Manufacturers and gunsmiths are scrambling for business in a crowded market.
Look at the brag pictures on the gunboards and www advertisements. Good quality is no longer enough to sell a gun, we see all manner of styling exercises. We are getting back to the Louis XV rococo era. I saw one recently from a well regarded one-off shop that was almost completely covered in dimples and divots. "Raceguns" are commonly highly styled reminiscent of actual hotrods.
In NYS there is a REAL custom builder.
His name is Dan Bedell,and I have seen his stuff and it is used on the actual shooting competition shows that are run by the real runners & gunners of the shooting trade.
He is my go to gun smith [ not just an armorer ],so take a gander at his stuff if you want a true custom gun.
I have read of him, good stuff.
BUT: Those "bottleneck" FCS jobs are just too cute.
what are these shows you speak of?
Sure he builds some awesome Open guns.. somehow though, I dont think that is what the OP was looking for.

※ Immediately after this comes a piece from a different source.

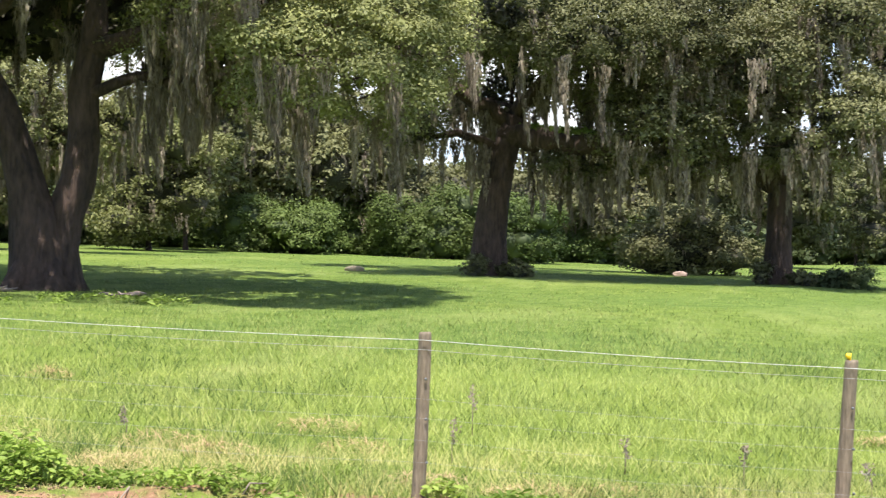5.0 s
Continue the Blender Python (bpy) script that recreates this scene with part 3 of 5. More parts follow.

I always thought they were upside down bowling pins???
WC is not going to fit Harrison Fire control parts, EGW parts, McCormick safety, etc. They will use their own parts bin and do what they want from an options list. Some people want more than whats on that "list" or "menu" as 9mmepiphany alluded too.
As I stated in the beginning it eventually gets down to what you personally prefer.
Is a $4,000 Chen the frame or the slide?
For semi-custom guns, I like Ed Brown, Nighthawk and Les Baer. Slight edge to Brown just because it feels really good in my hands.
I own only one truly custom 1911. It began life as a Springfield Armory G.I. model but all that remains original is the slide and frame. I sent it and a box of parts, along with a written list of my wants/needs to Jess Gypin at OnTarget Custom Gun Works. He has since retired due to health problems, unfortunately. It's the most expensive pistol I own and it's also the most accurate and so reliable as to be boring. The trigger is... Well, I won't let people shoot it without dry firing first. A trigger that good needs to be appreciated.
Armand Swenson, God rest his soul. Followed closely by his nephew John Jardine.